Tools and Technologies to Simplify Measurement
You no longer need to rely on calculators and manual spreadsheets to measure spending effectiveness. There are many tools and technologies that can help you.
- Accounting Software: Software like Jurnal or Accurate not only records expenses but also provides financial reporting and analytical features that can automatically show key ratios and metrics.
- Expense Management Software: Tools like Volopay or Mekari help you track every company expense in real-time, categorize them, and identify anomalies.
- Analytics Dashboards: Integrate data from various sources into an analytics dashboard like Power BI or Tableau. This allows you to visualize spending data and related metrics in one easy-to-understand view.
Common Mistakes in Measuring Spending Effectiveness
On the journey to measuring effectiveness, there are several pitfalls to avoid:
- Focusing Only on Cost Savings: A fatal mistake is sacrificing quality for a lower price.
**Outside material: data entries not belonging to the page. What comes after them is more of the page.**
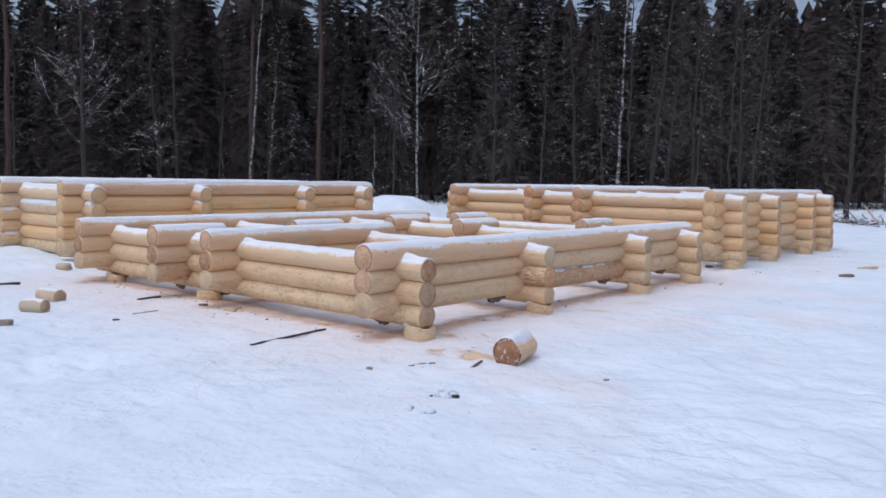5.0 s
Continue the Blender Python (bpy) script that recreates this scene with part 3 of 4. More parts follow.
for rx, ry, turn in ((-5.50, 7.62, 90), (-5.50, 10.1, 90), (-5.50, 11.85, 90), (-5.75, 6.02, 0), (-8.5, 6.0, 0), (-9.5, 6.0, 0), (-11.0, 6.0, 0)):
    bark_remnant(NEAR, rx, ry, 0.185 if turn else 0.10, 0.30 if turn else 0.2, turn, (-8.4, 9.2))

# ---- trees ----
def tube(verts, faces, pts, radii, sides):
    """A tapered tube along pts, added to verts and faces."""
    base = len(verts)
    pts = [Vector(p) for p in pts]
    for k, (p, r) in enumerate(zip(pts, radii)):
        d = (pts[min(k + 1, len(pts) - 1)] - pts[max(k - 1, 0)]).normalized()
        u = d.orthogonal().normalized() if abs(d.z) < 0.9 else d.cross(Vector((1, 0, 0))).normalized()
        v = d.cross(u)
        for s in range(sides):
            a = 2 * math.pi * s / sides
            verts.append(tuple(p + r * (math.cos(a) * u + math.sin(a) * v)))
    for k in range(len(pts) - 1):
        for s in range(sides):
            a, b = base + k * sides + s, base + k * sides + (s + 1) % sides
            faces.append((a, b, b + sides, a + sides))
    faces.append(tuple(base + (len(pts) - 1) * sides + s for s in range(sides)))


def limb(rs, start, way, length, wobble, lift, n=6):
    """Points of a crooked limb that starts along way and bends upwards by lift."""
    pts, d, p = [Vector(start)], Vector(way).normalized(), Vector(start)
    for _ in range(n):
        d = (d + Vector((rs.gauss(0, wobble), rs.gauss(0, wobble), rs.gauss(0, wobble) + lift))).normalized()
        p = p + d * (length / n)
        pts.append(p.copy())
    return pts


def bare_tree(name, height, r, seed, lean, bark, first=0.2, limbs=26, reach=2.4, label="", category="tree", lift=0.08, fine=1.0, twigs=None):
    """A leafless tree: a leaning tapered trunk and a crown of limbs, branches and twigs."""
    rs = random.Random(seed)
    e = new(name, None)
    n = 14
    trunk = [Vector((lean[0] * (k / n) * height + rs.gauss(0, 0.035) * (k > 0), lean[1] * (k / n) * height + rs.gauss(0, 0.035) * (k > 0), -0.3 + (height + 0.3) * k / n)) for k in range(n + 1)]
    v, f = [], []
    tube(v, f, trunk, [r * (1 - 0.9 * (k / n) ** 1.1) * (1.25 if k == 0 else 1) for k in range(n + 1)], 8)
    mesh_object("trunk", v, f, [bark], e)
    v, f = [], []
    for _ in range(limbs):
        h = first + (1 - first) * rs.random() ** 0.9
        k = min(n - 1, int(h * n))
        p = trunk[k].lerp(trunk[k + 1], h * n - k)
        a = rs.uniform(0, 6.283)
        size = reach * (1.15 - h) * rs.uniform(0.5, 1.2)
        up = rs.uniform(0.35, 1.2)
        pts = limb(rs, p, (math.cos(a), math.sin(a), up), size, 0.06, lift)
        br = r * 0.19 * (1.1 - h)
        tube(v, f, pts, [max(0.010 if twigs else 0.007, br * 0.75 * (1 - 0.85 * i / 6)) for i in range(7)], 4)
        for _ in range(int(5 * fine)):
            i = rs.randint(1, 5)
            q = pts[i].lerp(pts[i + 1], rs.random())
            d = (pts[i + 1] - pts[i]).normalized() + Vector((rs.gauss(0, 0.5), rs.gauss(0, 0.5), rs.gauss(0.1, 0.35)))
            sub = limb(rs, q, d, size * rs.uniform(0.2, 0.5), 0.09, lift * 0.6, 4)
            tube(v, f, sub, [max(0.007 if twigs else 0.006, br * 0.4 * (1 - 0.2 * j)) for j in range(5)], 3)
            for _ in range(int(3 * fine)):
                j = rs.randint(1, 3)
                d2 = (sub[j + 1] - sub[j]).normalized() + Vector((rs.gauss(0, 0.8), rs.gauss(0, 0.8), rs.gauss(0, 0.5)))
                tw = limb(rs, sub[j], d2, size * rs.uniform(0.08, 0.2), 0.2, 0.0, 2)
                tube(v, f, tw, [0.007, 0.006, 0.003], 3)
    mesh_object("crown", v, f, [twigs or TWIG_PALE], e, "bare twigs dusted with snow" if twigs else "")
    return tagged(e, label, category)


def spruce(height, seed, low=0.06, width=2.3, needles=None):
    """A spruce: trunk, and a crown of drooping boughs set with flat needle sprays."""
    rs = random.Random(seed)
    e = new("spruce_tree", None)
    v, f = [], []
    n = 8
    tube(v, f, [(rs.gauss(0, 0.03), rs.gauss(0, 0.03), -0.3 + (height + 0.3) * k / n) for k in range(n + 1)], [0.17 * (1 - 0.95 * k / n) for k in range(n + 1)], 7)
    mesh_object("trunk", v, f, [SPRUCE_BARK], e)
    v, f = [], []
    z = height * low
    while z < height - 0.2:
        t = z / height
        size = width * (1 - t) ** 0.75 + 0.12
        thin = 0.5 if t < 0.22 else 1.0
        for _ in range(9):
            if rs.random() > thin:
                continue
            a, ln = rs.uniform(0, 6.283), size * rs.uniform(0.65, 1.1)
            ca, sa = math.cos(a), math.sin(a)
            droop, jump = rs.uniform(0.05, 0.75) * (1 - 0.6 * t), rs.uniform(-0.25, 0.25)
            steps = 9
            for i in range(1, steps + 1):
                s = i / steps
                x, zz = ln * s, z + jump - droop * ln * s * s * 0.9 + 0.12 * s
                for sd in (-1, 1, -0.5, 0.5, 0):
                    tl = (0.20 + 0.30 * ln / 2) * (1.15 - 0.55 * s) * rs.uniform(0.7, 1.2)
                    wy = sd * tl * 0.75
                    tip = (x + tl * (0.65 if sd else 0.9), wy, zz - tl * rs.uniform(0.15, 0.55) - (0.25 * tl if sd == 0 else 0))
                    root, w = (x - 0.05, 0.0, zz), 0.020 + 0.016 * rs.random()
                    mid = [(root[q] + tip[q]) / 2 for q in range(3)]
                    quad = [root, (mid[0] - w, mid[1] + (w if sd == 0 else w * 0.6), mid[2] + 0.02), tip, (mid[0] + w, mid[1] - (w if sd == 0 else w * 0.6), mid[2] - 0.05)]
                    b = len(v)
                    v += [(p[0] * ca - p[1] * sa, p[0] * sa + p[1] * ca, p[2]) for p in quad]
                    f.append((b, b + 1, b + 2, b + 3))
        z += (0.28 + 0.22 * (1 - t)) * rs.uniform(0.8, 1.2)
    mesh_object("crown", v, f, [needles or NEEDLES], e, smooth=False)
    return tagged(e, "tall dark spruce flecked with snow at the edge of woods" if needles else "tall dark green spruce at the edge of the woods", "tree", "spruces of the woods")


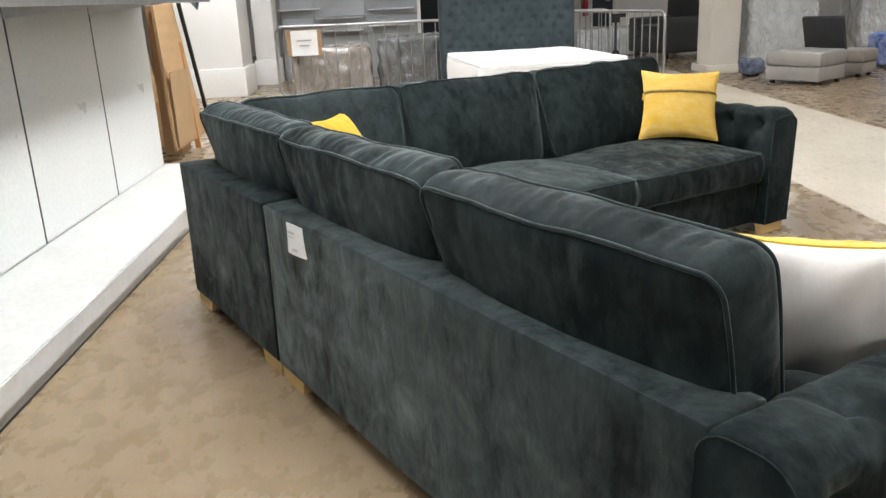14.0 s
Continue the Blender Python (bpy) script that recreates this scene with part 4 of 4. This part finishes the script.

For example, buying cheaper raw materials with poor quality can damage your product and ultimately harm your business’s reputation.
- Ignoring Non-Financial Benefits: Not all expenses have a direct financial ROI. Investments in team building or customer service might not immediately increase revenue, but they can improve employee morale and customer satisfaction in the long term, which will ultimately have a positive impact on the business.
- Not Conducting Continuous Evaluation: Spending effectiveness is not a one-time project. You must continuously evaluate your spending on a regular basis, at least every month, to ensure it remains relevant and effective.
Conclusion
Ultimately, how to measure the effectiveness of company spending is the key to transforming expenses from mere costs into strategic investments that drive growth. By applying the methods and metrics we have discussed, from cost-benefit analysis to LTV, you can make smarter and more proactive decisions.
Don’t let your money flow out without purpose. Take a step today to measure, analyze, and optimize every expense. By doing so, you are not only saving money but also building a strong, resilient business foundation ready to thrive in the future.